Kaum gemeinsam in einem Team, löste sich die bis dahin vorherrschende gegenseitige Abneigung auf – eine dicke Freundschaft entstand. Daran änderte sich nichts, obwohl sich die Wege bald wieder trennten. Scioscia blieb in Heidenheim, Ruiz wechselte noch als Jugendlicher zum VfR Aalen, wurde dort später Profi, ehe es nach den Stationen FC Memmingen, FC Nöttingen und erneut Memmingen 2016 zum TSV Neu-Ulm in die Bezirksliga ging. Für Ruiz stand nun der Beruf im Vordergrund, er ist Industriemechaniker, machte seinen Meister. Nach einer Saison beim TSV spielte er zwei Jahre für Türkspor Neu-Ulm, ehe er 2019 zum SSV Ehingen-Süd kam. Um dort nun erstmals seit der gemeinsamen kurzen B-Jugend-Zeit an der Seite von Scioscia um Punkte zu kämpfen.

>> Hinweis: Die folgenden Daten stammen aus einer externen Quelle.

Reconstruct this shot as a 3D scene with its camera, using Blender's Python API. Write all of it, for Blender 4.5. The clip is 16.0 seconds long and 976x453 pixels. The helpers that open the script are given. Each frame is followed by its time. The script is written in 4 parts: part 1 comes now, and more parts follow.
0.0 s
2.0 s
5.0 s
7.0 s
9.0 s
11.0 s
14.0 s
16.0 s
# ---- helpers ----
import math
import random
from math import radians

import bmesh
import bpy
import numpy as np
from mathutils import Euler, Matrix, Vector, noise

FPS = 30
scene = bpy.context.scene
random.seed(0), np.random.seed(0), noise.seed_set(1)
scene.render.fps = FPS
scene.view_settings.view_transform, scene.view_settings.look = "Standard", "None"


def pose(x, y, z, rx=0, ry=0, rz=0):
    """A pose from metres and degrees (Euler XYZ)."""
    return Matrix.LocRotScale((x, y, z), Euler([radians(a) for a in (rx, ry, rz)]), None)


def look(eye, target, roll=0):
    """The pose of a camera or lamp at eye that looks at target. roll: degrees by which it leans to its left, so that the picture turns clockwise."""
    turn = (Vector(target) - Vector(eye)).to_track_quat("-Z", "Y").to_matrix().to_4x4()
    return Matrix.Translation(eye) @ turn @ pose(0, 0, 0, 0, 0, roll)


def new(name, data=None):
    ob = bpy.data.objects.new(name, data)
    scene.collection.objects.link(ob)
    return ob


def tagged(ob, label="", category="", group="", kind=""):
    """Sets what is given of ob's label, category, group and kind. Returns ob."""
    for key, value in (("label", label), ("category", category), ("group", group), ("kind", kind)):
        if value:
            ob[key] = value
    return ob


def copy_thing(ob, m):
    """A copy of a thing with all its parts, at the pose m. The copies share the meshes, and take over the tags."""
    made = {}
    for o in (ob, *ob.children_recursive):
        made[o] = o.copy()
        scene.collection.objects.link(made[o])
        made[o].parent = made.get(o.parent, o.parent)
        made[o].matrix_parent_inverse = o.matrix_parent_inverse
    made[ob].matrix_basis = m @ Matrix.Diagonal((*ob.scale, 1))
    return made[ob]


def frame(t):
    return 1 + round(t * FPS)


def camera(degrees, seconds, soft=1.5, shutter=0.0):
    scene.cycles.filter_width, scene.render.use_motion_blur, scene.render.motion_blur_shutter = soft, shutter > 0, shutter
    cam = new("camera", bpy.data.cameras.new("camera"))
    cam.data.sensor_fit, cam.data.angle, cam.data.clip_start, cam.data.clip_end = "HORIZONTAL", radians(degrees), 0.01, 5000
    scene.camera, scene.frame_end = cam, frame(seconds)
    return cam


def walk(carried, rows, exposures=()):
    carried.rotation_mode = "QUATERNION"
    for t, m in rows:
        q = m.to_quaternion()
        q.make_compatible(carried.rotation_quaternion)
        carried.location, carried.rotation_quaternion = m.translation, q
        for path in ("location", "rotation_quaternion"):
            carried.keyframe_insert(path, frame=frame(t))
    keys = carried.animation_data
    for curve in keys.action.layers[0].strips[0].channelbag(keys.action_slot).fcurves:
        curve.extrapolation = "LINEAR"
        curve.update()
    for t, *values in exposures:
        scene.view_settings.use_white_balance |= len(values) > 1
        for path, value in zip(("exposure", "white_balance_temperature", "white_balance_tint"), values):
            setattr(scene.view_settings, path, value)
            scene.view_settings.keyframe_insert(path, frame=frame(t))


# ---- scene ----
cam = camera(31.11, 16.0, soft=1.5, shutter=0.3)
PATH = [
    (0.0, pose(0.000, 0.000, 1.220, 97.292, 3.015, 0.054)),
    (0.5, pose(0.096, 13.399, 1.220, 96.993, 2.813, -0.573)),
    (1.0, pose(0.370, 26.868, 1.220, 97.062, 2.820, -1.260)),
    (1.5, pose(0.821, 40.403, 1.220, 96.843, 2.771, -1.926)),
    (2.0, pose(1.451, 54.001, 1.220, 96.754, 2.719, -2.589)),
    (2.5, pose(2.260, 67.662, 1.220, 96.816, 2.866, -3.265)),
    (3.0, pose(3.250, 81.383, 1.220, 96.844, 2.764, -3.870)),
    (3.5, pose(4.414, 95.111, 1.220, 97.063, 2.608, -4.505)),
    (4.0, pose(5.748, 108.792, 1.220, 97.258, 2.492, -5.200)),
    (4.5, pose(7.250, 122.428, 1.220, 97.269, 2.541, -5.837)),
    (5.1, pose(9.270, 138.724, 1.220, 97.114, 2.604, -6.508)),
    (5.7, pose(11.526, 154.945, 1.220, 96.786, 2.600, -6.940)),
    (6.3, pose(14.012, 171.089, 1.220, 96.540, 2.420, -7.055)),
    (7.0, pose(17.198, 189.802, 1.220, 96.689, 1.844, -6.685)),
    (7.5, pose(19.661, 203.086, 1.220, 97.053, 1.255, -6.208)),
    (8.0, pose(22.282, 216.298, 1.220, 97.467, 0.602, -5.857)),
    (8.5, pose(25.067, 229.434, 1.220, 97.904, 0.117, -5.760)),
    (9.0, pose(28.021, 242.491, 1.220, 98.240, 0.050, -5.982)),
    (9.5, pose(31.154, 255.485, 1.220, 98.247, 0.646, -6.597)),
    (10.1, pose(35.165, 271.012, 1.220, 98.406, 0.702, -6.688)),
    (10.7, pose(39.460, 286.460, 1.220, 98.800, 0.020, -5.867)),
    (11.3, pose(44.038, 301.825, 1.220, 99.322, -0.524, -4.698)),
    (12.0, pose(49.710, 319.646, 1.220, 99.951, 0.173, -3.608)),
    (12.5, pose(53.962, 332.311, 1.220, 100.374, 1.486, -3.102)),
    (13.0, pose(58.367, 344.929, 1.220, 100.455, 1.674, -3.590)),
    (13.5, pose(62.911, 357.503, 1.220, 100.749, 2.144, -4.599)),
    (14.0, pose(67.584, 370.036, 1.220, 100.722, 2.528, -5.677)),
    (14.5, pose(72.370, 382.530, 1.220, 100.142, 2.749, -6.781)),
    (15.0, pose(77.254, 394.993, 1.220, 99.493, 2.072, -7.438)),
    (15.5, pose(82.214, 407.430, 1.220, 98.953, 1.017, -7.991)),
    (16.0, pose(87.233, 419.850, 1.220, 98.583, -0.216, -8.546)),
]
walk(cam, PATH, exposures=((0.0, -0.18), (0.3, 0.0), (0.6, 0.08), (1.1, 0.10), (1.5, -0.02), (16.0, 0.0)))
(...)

Kevin Ruiz und Maurizio Scioscia haben über die Jahre den Weg des jeweils anderen genau verfolgt. Beide wohnen auch nur wenige Kilometer voneinander entfernt, Ruiz in Arnegg, Scioscia in Blaustein, halten sich derzeit gemeinsam nach den Plänen von Trainer Bochtler fit. „Mauri ist ein ehrlicher, emotionaler Mensch, mit dem man viel Spaß haben kann“, sagt Ruiz über seinen Kumpel. Am Fußballer Scioscia schätzt er dessen technische Fähigkeiten, aber auch den Kampfgeist, dazu das „gute Auge“und die „Ruhe am Ball“. „Er hat immer eine Lösung“, so der Kapitän von Süd. Scioscia weiß Ruiz als Fußballer ebenfalls zu schätzen, wie er von der gesamten Mannschaft als Trainingsgast im vergangenen Jahr einen guten Eindruck gewonnen hat – genauso wie von Trainer Bochtler. „Vom Wissen her, von der Trainingsgestaltung sehr gut, außerdem hat er selbst hochklassig gespielt“, so Scioscia.

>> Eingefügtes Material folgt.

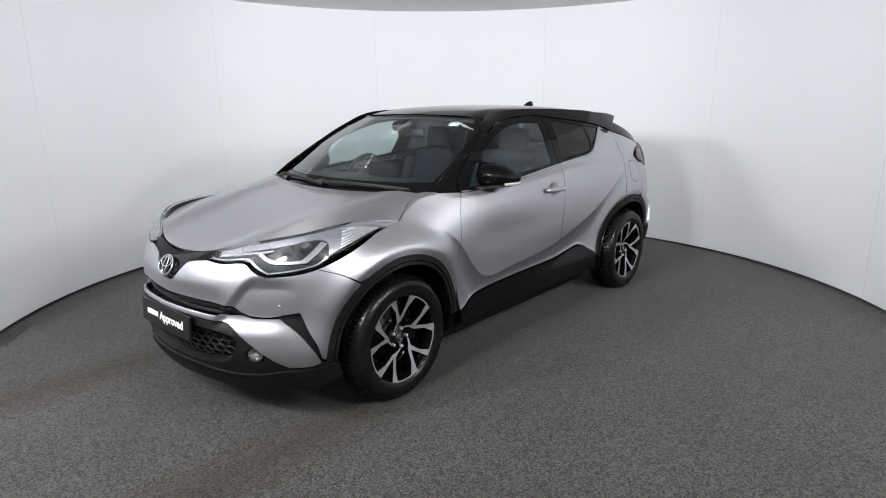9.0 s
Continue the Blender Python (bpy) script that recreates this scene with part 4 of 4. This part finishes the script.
# ---- cabin ----
bm = bmesh.new()
rounded_box(bm, (0.42, 1.36, 0.22), Matrix.Translation((0.82, 0, 0.93)) @ pose(0, 0, 0, 0, 8, 0), 0.07, 4)
rounded_box(bm, (0.45, 1.2, 0.05), Matrix.Translation((0.85, 0, 1.045)) @ pose(0, 0, 0, 0, 4, 0), 0.02, 3)
part("dashboard", bm, TRIM, car, "dark moulded dashboard")
bm = bmesh.new()
rounded_box(bm, (0.03, 0.27, 0.15), Matrix.Translation((0.66, 0.02, 1.10)) @ pose(0, 0, 0, 0, -12, 0), 0.012, 3)
screen_part = part("centre_display", bm, BLACK_PAINT, car, "wide black centre display")
for dz in (0.05, -0.035):
    bm = bmesh.new()
    rounded_box(bm, (0.045, 0.26, 0.007), Matrix.Translation((0.665, 0.02, 1.10 + dz)) @ pose(0, 0, 0, 0, -12, 0), 0.002, 1)
    part("display_trim", bm, CHROME, screen_part, "thin bright trim")
bm = bmesh.new()
wheel_m = Matrix.Translation((0.50, -0.37, 1.02)) @ pose(0, 0, 0, 0, 66, 0)
tube(bm, [wheel_m @ Vector((0.185 * math.cos(t), 0.185 * math.sin(t), 0)) for t in np.linspace(0, 2 * math.pi, 41)[:-1]], 0.015, 10, True)
rounded_box(bm, (0.15, 0.14, 0.04), wheel_m, 0.02)
rounded_box(bm, (0.03, 0.34, 0.02), wheel_m, 0.008)
rounded_box(bm, (0.18, 0.035, 0.02), wheel_m @ Matrix.Translation((0.09, 0, 0)), 0.008)
tube(bm, [wheel_m @ Vector((0, 0, 0)), (0.75, -0.37, 0.92)], 0.035)
part("steering_wheel", bm, TRIM, car, "black steering wheel on the car's right")


def cushion(bm, size, m, puff=0.35):
    """A padded block: a cube with rounded faces."""
    r = bmesh.ops.create_cube(bm, size=1)
    bmesh.ops.subdivide_edges(bm, edges=list({e for v in r["verts"] for e in v.link_edges}), cuts=5, use_grid_fill=True)
    new_verts = [v for v in bm.verts if not v.tag]
    for v in new_verts:
        q = v.co * 2
        k = (abs(q.x) ** 5 + abs(q.y) ** 5 + abs(q.z) ** 5) ** 0.2
        q = q / k * max(abs(q.x), abs(q.y), abs(q.z)) if k else q
        v.co = m @ Vector((q.x * size[0] / 2, q.y * size[1] / 2, q.z * size[2] / 2))
        v.tag = True


def build_seat(x, y):
    seat = new("front_seat")
    seat.parent = car
    seat["label"] = "grey cloth front seat"
    bm = bmesh.new()
    cushion(bm, (0.52, 0.50, 0.17), Matrix.Translation((x + 0.05, y, 0.62)) @ pose(0, 0, 0, 0, -8, 0))
    part("seat", bm, SEAT, seat)
    bm = bmesh.new()
    back = Matrix.Translation((x - 0.27, y, 0.92)) @ pose(0, 0, 0, 0, -18, 0)
    cushion(bm, (0.13, 0.46, 0.58), back)
    for sy in (-1, 1):
        cushion(bm, (0.16, 0.09, 0.48), back @ Matrix.Translation((0.04, sy * 0.21, -0.04)))
    part("backrest", bm, SEAT, seat)
    bm = bmesh.new()
    cushion(bm, (0.10, 0.23, 0.18), Matrix.Translation((x - 0.385, y, 1.28)) @ pose(0, 0, 0, 0, -12, 0))
    for sy in (-0.06, 0.06):
        tube(bm, [(x - 0.37, y + sy, 1.24), (x - 0.35, y + sy, 1.15)], 0.007)
    part("headrest", bm, SEAT, seat)
    return seat


for y in (0.37, -0.37):
    build_seat(0.02, y)
bm = bmesh.new()
cushion(bm, (0.50, 1.20, 0.18), Matrix.Translation((-0.72, 0, 0.62)))
cushion(bm, (0.15, 1.22, 0.56), Matrix.Translation((-1.02, 0, 0.88)) @ pose(0, 0, 0, 0, -22, 0))
part("rear_bench", bm, SEAT, car, "dark rear bench")
for y in (0.36, -0.36):
    bm = bmesh.new()
    cushion(bm, (0.10, 0.25, 0.12), Matrix.Translation((-1.14, y, 1.2)))
    part("rear_headrest", bm, SEAT, car)
bm = bmesh.new()
rounded_box(bm, (0.03, 0.22, 0.065), Matrix.Translation((0.36, 0, 1.36)) @ pose(0, 0, 0, 0, 10, 8), 0.014, 3)
tube(bm, [(0.37, 0, 1.37), (0.42, 0, 1.43)], 0.012)
rounded_box(bm, (0.10, 0.12, 0.06), Matrix.Translation((0.45, 0, 1.415)) @ pose(0, 0, 0, 0, 25, 0), 0.02, 3)
part("rear_view_mirror", bm, TRIM, car, "black rear-view mirror and sensor box")
panel("headliner", [xy_both([(0.30, 0), (0.27, 0.5), (-0.3, 0.53), (-1.15, 0.52), (-1.18, 0)])], roof, HEADLINER, car, "grey headliner", lift=-0.035, thick=0.01, h=0.08)
door_card = [S(0.80, 0.42, 1), S(-0.86, 0.5, 1), S(-1.0, 1.15, 1), S(-0.3, 1.10), S(0.5, 1.04), S(0.79, 1.03, 1)]
pair("door_card", door_card, TRIM, car, "dark door trim", lift=-0.085, thick=0.01, h=0.08)
bm = bmesh.new()
rounded_box(bm, (0.05, 0.012, 0.13), Matrix.Translation((0.42, -0.60, 1.07)) @ pose(0, 0, 0, 20, 25, 30), 0.004, 1)
part("film_tag", bm, BLUE, car, "blue protective film tag")
bm = bmesh.new()
rounded_box(bm, (1.5, 1.3, 0.05), Matrix.Translation((-0.1, 0, 0.40)), 0.02)
part("cabin_floor", bm, TRIM, car)


# ---- what moves: the turntable and the car on it ----
def motions():
    times = [0.5 * i for i in range(33)]
    walk(turntable, [(t, turn_pose(t)) for t in times])
    walk(car, [(t, car_pose(t)) for t in times])


motions()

Maurizio Scioscia hat in dieser Saison einige Spiele von Süd gesehen, viele Verbandsliga-Partien in Kirchbierlingen, aber auch das denkwürdige Pokal-Viertelfinalduell mit den Spatzen im Ulmer Donaustadion. „Vom Potenzial her sehe ich viel in der Mannschaft“, sagt der Ex-Profi, der Süd den Sprung in die Oberliga zutraut. Genauso wie Kevin Ruiz. „Das Potenzial ist noch nicht ausgeschöpft“, so der Kapitän des SSV.
Mit dem neuen Spieler Scioscia ist dieses Potenzial noch größer geworden.